Make an exact copy of all the records.

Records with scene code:
========
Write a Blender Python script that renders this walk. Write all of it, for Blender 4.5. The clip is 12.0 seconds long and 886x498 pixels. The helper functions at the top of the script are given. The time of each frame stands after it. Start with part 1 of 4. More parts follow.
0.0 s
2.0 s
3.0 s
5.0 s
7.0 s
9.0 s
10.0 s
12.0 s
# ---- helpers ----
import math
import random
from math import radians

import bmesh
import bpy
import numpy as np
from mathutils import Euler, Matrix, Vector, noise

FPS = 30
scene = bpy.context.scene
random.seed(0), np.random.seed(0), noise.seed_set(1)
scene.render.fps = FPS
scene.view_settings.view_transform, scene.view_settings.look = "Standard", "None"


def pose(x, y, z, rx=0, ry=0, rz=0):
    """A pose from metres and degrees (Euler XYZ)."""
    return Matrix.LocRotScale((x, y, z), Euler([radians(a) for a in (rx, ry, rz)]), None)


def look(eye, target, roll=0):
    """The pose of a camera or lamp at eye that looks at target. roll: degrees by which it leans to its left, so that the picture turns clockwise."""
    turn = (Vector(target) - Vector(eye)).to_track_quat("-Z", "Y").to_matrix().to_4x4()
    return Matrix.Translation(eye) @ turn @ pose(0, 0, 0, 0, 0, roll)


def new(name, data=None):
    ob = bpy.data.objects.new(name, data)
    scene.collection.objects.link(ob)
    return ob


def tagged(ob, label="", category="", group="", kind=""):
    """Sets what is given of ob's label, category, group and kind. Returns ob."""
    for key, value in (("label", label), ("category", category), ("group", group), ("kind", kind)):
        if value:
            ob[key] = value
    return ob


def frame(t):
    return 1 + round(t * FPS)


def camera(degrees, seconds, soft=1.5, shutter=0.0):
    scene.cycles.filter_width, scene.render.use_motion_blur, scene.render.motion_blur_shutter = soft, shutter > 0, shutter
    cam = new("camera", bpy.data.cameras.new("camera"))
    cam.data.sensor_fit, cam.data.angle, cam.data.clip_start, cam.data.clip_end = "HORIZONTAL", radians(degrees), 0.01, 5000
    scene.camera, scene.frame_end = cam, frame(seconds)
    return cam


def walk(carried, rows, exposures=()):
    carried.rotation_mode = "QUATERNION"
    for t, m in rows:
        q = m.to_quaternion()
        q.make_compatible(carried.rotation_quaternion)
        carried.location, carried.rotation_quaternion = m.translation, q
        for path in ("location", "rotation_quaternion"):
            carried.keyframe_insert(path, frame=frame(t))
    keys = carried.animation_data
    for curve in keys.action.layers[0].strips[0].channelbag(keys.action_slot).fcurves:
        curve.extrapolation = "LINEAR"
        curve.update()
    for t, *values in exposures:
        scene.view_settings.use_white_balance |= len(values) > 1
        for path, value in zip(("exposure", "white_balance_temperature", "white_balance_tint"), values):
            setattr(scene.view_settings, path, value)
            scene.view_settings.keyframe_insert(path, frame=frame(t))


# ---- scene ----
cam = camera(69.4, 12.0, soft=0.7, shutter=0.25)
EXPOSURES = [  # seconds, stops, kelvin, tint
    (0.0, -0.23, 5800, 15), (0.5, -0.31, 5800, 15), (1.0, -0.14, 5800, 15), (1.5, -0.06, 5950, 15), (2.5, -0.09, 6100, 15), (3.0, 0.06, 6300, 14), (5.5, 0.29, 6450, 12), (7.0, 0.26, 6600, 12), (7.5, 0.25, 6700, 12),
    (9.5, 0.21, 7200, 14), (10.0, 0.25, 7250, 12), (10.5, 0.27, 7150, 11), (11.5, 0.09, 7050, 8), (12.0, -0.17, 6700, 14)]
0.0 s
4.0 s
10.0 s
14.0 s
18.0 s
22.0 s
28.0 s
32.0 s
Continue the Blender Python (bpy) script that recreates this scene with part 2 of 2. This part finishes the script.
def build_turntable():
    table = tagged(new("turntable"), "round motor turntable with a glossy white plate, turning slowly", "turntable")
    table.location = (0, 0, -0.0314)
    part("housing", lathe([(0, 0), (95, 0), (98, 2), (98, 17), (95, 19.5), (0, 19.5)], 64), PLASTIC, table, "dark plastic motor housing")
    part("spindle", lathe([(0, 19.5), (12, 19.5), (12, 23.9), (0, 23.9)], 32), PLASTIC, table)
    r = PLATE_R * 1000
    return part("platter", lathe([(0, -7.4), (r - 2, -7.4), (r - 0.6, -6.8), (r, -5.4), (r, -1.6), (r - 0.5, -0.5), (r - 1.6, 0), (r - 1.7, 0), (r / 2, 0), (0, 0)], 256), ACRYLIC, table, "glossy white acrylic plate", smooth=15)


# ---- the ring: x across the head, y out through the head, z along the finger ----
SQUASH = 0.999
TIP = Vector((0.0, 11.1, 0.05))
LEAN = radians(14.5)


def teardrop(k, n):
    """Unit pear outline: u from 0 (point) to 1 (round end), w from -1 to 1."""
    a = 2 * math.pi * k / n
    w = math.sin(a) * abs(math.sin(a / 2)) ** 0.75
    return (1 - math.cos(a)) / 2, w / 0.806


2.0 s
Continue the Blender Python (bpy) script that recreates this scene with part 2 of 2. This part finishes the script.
========
Full output:
Write a Blender Python script that renders this walk. Write all of it, for Blender 4.5. The clip is 12.0 seconds long and 886x498 pixels. The helper functions at the top of the script are given. The time of each frame stands after it. Start with part 1 of 4. More parts follow.
0.0 s
2.0 s
3.0 s
5.0 s
7.0 s
9.0 s
10.0 s
12.0 s
# ---- helpers ----
import math
import random
from math import radians

import bmesh
import bpy
import numpy as np
from mathutils import Euler, Matrix, Vector, noise

FPS = 30
scene = bpy.context.scene
random.seed(0), np.random.seed(0), noise.seed_set(1)
scene.render.fps = FPS
scene.view_settings.view_transform, scene.view_settings.look = "Standard", "None"


def pose(x, y, z, rx=0, ry=0, rz=0):
    """A pose from metres and degrees (Euler XYZ)."""
    return Matrix.LocRotScale((x, y, z), Euler([radians(a) for a in (rx, ry, rz)]), None)


def look(eye, target, roll=0):
    """The pose of a camera or lamp at eye that looks at target. roll: degrees by which it leans to its left, so that the picture turns clockwise."""
    turn = (Vector(target) - Vector(eye)).to_track_quat("-Z", "Y").to_matrix().to_4x4()
    return Matrix.Translation(eye) @ turn @ pose(0, 0, 0, 0, 0, roll)


def new(name, data=None):
    ob = bpy.data.objects.new(name, data)
    scene.collection.objects.link(ob)
    return ob


def tagged(ob, label="", category="", group="", kind=""):
    """Sets what is given of ob's label, category, group and kind. Returns ob."""
    for key, value in (("label", label), ("category", category), ("group", group), ("kind", kind)):
        if value:
            ob[key] = value
    return ob


def frame(t):
    return 1 + round(t * FPS)


def camera(degrees, seconds, soft=1.5, shutter=0.0):
    scene.cycles.filter_width, scene.render.use_motion_blur, scene.render.motion_blur_shutter = soft, shutter > 0, shutter
    cam = new("camera", bpy.data.cameras.new("camera"))
    cam.data.sensor_fit, cam.data.angle, cam.data.clip_start, cam.data.clip_end = "HORIZONTAL", radians(degrees), 0.01, 5000
    scene.camera, scene.frame_end = cam, frame(seconds)
    return cam


def walk(carried, rows, exposures=()):
    carried.rotation_mode = "QUATERNION"
    for t, m in rows:
        q = m.to_quaternion()
        q.make_compatible(carried.rotation_quaternion)
        carried.location, carried.rotation_quaternion = m.translation, q
        for path in ("location", "rotation_quaternion"):
            carried.keyframe_insert(path, frame=frame(t))
    keys = carried.animation_data
    for curve in keys.action.layers[0].strips[0].channelbag(keys.action_slot).fcurves:
        curve.extrapolation = "LINEAR"
        curve.update()
    for t, *values in exposures:
        scene.view_settings.use_white_balance |= len(values) > 1
        for path, value in zip(("exposure", "white_balance_temperature", "white_balance_tint"), values):
            setattr(scene.view_settings, path, value)
            scene.view_settings.keyframe_insert(path, frame=frame(t))


# ---- scene ----
cam = camera(69.4, 12.0, soft=0.7, shutter=0.25)
EXPOSURES = [  # seconds, stops, kelvin, tint
    (0.0, -0.23, 5800, 15), (0.5, -0.31, 5800, 15), (1.0, -0.14, 5800, 15), (1.5, -0.06, 5950, 15), (2.5, -0.09, 6100, 15), (3.0, 0.06, 6300, 14), (5.5, 0.29, 6450, 12), (7.0, 0.26, 6600, 12), (7.5, 0.25, 6700, 12),
    (9.5, 0.21, 7200, 14), (10.0, 0.25, 7250, 12), (10.5, 0.27, 7150, 11), (11.5, 0.09, 7050, 8), (12.0, -0.17, 6700, 14)]
0.0 s
4.0 s
10.0 s
14.0 s
18.0 s
22.0 s
28.0 s
32.0 s
Continue the Blender Python (bpy) script that recreates this scene with part 2 of 2. This part finishes the script.
def build_turntable():
    table = tagged(new("turntable"), "round motor turntable with a glossy white plate, turning slowly", "turntable")
    table.location = (0, 0, -0.0314)
    part("housing", lathe([(0, 0), (95, 0), (98, 2), (98, 17), (95, 19.5), (0, 19.5)], 64), PLASTIC, table, "dark plastic motor housing")
    part("spindle", lathe([(0, 19.5), (12, 19.5), (12, 23.9), (0, 23.9)], 32), PLASTIC, table)
    r = PLATE_R * 1000
    return part("platter", lathe([(0, -7.4), (r - 2, -7.4), (r - 0.6, -6.8), (r, -5.4), (r, -1.6), (r - 0.5, -0.5), (r - 1.6, 0), (r - 1.7, 0), (r / 2, 0), (0, 0)], 256), ACRYLIC, table, "glossy white acrylic plate", smooth=15)


# ---- the ring: x across the head, y out through the head, z along the finger ----
SQUASH = 0.999
TIP = Vector((0.0, 11.1, 0.05))
LEAN = radians(14.5)


def teardrop(k, n):
    """Unit pear outline: u from 0 (point) to 1 (round end), w from -1 to 1."""
    a = 2 * math.pi * k / n
    w = math.sin(a) * abs(math.sin(a / 2)) ** 0.75
    return (1 - math.cos(a)) / 2, w / 0.806


2.0 s
Continue the Blender Python (bpy) script that recreates this scene with part 2 of 2. This part finishes the script.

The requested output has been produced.